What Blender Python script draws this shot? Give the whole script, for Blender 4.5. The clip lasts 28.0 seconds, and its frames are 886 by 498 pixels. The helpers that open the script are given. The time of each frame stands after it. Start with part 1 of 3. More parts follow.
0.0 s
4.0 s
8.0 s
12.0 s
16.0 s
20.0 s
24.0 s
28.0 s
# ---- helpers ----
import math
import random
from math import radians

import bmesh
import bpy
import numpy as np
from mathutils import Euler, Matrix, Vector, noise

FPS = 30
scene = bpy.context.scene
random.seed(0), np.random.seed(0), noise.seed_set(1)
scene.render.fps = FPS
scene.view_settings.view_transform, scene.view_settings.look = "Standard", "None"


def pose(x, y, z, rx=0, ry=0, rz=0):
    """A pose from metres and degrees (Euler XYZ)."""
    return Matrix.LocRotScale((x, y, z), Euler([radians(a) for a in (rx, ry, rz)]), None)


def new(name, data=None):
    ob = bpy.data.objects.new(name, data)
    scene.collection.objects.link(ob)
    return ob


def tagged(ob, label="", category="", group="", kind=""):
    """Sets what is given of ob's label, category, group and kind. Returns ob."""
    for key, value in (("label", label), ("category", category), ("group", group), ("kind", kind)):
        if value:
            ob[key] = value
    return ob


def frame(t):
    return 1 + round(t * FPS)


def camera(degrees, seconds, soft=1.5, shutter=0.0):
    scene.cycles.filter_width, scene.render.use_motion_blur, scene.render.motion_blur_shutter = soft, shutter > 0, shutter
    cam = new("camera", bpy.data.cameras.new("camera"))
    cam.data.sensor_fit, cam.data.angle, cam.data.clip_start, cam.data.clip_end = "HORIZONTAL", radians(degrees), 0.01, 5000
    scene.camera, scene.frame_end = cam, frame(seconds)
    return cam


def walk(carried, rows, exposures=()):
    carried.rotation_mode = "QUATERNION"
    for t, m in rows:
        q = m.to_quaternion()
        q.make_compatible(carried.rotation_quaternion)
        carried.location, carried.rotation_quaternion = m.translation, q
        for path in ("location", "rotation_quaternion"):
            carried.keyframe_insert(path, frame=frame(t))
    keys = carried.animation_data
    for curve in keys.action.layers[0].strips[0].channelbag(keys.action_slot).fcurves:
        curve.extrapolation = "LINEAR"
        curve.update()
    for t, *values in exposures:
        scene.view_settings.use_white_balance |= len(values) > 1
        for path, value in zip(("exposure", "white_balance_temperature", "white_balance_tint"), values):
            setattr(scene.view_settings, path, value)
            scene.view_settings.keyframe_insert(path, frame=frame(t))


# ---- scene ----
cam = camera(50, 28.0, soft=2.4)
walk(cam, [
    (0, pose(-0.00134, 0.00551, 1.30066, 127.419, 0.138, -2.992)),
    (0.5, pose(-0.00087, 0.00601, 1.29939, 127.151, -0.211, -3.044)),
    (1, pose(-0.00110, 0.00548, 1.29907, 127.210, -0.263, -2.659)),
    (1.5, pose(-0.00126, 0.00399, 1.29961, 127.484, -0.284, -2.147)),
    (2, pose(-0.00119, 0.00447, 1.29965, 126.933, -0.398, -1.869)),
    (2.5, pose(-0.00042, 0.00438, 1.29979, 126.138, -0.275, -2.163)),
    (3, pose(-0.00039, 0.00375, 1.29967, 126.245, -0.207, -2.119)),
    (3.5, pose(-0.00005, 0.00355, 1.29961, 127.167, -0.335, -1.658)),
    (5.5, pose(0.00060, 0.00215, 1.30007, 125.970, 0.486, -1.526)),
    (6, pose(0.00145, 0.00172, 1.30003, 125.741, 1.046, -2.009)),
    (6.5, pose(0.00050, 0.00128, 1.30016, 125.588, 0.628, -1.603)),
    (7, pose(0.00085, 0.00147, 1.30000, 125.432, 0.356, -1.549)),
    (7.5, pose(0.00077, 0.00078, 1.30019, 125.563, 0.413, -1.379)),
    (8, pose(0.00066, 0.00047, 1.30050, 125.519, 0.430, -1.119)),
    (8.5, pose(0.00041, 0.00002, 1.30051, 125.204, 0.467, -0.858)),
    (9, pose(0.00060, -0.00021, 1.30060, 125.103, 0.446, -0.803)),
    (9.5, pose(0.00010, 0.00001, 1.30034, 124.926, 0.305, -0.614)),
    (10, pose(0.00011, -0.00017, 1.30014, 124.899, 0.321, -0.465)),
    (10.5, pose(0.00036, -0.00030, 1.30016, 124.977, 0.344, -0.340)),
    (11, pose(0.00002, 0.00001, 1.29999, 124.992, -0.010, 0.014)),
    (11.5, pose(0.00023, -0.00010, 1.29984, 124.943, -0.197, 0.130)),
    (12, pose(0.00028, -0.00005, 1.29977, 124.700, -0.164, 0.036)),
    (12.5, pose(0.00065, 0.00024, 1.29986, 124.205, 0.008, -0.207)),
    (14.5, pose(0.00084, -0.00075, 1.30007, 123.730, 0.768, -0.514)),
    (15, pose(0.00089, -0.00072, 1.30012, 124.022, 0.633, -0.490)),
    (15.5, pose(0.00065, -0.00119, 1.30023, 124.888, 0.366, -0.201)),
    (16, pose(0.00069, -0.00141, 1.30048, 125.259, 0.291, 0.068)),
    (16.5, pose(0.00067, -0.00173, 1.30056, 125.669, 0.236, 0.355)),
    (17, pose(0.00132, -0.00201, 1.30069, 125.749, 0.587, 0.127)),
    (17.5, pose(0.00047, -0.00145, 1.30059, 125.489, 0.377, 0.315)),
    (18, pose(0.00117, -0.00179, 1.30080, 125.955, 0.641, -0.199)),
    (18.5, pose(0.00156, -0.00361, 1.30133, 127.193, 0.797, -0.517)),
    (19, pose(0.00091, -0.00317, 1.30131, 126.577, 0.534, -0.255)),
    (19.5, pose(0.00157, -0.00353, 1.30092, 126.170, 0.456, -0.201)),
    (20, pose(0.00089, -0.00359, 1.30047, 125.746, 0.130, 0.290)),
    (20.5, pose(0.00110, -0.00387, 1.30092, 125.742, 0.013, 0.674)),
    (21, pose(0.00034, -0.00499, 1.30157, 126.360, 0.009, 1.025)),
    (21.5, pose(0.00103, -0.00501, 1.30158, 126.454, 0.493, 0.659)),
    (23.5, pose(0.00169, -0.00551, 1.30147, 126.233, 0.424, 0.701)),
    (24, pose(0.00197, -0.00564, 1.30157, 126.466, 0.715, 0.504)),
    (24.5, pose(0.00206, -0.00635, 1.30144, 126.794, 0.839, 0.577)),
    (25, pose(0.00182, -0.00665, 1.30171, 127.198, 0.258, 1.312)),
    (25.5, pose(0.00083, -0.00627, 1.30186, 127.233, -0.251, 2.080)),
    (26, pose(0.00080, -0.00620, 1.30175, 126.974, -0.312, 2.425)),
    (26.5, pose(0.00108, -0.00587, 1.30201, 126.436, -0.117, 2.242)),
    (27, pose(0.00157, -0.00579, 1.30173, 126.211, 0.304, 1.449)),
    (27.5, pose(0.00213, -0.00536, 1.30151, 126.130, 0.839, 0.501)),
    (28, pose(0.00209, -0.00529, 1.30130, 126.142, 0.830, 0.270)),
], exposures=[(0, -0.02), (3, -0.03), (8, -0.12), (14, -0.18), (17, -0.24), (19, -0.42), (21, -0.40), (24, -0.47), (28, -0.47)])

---

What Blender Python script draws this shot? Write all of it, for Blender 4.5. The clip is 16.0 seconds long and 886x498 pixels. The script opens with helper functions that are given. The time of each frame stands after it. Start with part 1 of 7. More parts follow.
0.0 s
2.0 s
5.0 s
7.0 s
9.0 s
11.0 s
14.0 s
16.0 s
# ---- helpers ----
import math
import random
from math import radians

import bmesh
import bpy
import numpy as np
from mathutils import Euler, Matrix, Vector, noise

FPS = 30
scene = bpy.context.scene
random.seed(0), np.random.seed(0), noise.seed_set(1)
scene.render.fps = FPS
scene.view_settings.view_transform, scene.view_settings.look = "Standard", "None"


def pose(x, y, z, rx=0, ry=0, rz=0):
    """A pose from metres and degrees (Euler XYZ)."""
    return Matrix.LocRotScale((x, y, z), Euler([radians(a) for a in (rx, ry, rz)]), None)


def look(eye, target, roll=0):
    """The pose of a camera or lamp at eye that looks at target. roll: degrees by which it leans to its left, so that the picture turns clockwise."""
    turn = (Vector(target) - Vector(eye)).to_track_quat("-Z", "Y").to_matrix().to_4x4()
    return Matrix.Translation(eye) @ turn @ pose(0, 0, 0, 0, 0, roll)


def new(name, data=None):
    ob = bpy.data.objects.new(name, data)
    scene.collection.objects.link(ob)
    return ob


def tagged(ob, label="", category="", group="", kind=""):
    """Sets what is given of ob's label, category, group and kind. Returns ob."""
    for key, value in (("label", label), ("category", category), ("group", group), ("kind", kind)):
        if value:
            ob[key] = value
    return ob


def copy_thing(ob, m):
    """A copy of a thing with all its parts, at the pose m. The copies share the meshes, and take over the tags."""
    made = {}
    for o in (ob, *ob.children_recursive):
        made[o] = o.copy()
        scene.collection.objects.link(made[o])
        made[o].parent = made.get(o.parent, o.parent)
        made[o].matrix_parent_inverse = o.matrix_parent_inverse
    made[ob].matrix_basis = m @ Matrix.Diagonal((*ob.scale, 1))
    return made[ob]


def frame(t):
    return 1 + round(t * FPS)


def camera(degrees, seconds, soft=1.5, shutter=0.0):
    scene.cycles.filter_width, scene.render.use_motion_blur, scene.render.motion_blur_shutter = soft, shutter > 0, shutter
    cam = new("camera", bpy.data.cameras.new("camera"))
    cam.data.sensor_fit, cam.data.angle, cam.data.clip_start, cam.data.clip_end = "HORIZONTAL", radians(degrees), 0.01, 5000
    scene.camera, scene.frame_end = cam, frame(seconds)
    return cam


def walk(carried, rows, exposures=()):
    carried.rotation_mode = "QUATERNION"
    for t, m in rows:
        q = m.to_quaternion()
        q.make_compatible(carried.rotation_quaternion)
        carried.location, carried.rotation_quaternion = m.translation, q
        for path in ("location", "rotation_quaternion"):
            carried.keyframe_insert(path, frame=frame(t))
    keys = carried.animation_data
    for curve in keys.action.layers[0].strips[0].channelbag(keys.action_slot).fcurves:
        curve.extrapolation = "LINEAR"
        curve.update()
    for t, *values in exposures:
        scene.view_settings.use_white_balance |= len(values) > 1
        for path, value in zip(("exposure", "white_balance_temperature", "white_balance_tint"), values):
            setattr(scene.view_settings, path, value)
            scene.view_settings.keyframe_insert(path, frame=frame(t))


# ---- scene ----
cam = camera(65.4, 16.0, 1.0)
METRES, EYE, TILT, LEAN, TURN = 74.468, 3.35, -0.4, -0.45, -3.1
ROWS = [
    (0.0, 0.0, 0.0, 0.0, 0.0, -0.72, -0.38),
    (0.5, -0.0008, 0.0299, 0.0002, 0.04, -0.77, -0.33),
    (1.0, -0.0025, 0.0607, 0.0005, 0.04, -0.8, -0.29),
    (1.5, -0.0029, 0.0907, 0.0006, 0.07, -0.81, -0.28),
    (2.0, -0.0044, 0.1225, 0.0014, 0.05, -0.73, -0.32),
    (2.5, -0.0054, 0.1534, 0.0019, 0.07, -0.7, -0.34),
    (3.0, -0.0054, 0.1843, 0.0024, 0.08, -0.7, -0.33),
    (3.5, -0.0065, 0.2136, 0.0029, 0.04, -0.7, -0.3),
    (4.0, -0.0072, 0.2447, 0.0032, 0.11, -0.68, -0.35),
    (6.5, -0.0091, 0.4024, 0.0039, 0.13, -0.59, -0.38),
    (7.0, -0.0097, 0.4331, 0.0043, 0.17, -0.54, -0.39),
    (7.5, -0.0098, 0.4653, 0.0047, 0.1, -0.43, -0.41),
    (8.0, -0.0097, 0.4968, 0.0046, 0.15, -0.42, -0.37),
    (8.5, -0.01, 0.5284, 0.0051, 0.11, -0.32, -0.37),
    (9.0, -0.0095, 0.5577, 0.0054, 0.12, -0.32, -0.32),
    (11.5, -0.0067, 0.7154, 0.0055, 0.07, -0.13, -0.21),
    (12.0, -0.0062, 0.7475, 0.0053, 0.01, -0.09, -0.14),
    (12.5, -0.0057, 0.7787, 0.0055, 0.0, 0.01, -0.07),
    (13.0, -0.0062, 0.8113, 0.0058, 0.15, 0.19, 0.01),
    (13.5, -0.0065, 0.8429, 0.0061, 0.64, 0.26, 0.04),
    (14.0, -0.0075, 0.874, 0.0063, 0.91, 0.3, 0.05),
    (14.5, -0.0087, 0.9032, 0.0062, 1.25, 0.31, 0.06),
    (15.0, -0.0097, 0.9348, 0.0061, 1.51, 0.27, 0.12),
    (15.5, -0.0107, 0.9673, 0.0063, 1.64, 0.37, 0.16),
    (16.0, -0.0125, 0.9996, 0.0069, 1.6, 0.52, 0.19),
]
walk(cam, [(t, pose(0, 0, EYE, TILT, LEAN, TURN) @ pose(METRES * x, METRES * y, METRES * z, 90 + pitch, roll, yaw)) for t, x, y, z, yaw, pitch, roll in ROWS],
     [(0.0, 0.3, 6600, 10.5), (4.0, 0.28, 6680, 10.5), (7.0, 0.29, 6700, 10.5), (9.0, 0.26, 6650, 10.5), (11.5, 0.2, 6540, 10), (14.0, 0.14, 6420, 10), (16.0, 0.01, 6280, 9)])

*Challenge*
Report each line of the material above where the word "stands" appears.

*Solution for this exercise*
What Blender Python script draws this shot? Give the whole script, for Blender 4.5. The clip lasts 28.0 seconds, and its frames are 886 by 498 pixels. The helpers that open the script are given. The time of each frame stands after it. Start with part 1 of 3. More parts follow.
What Blender Python script draws this shot? Write all of it, for Blender 4.5. The clip is 16.0 seconds long and 886x498 pixels. The script opens with helper functions that are given. The time of each frame stands after it. Start with part 1 of 7. More parts follow.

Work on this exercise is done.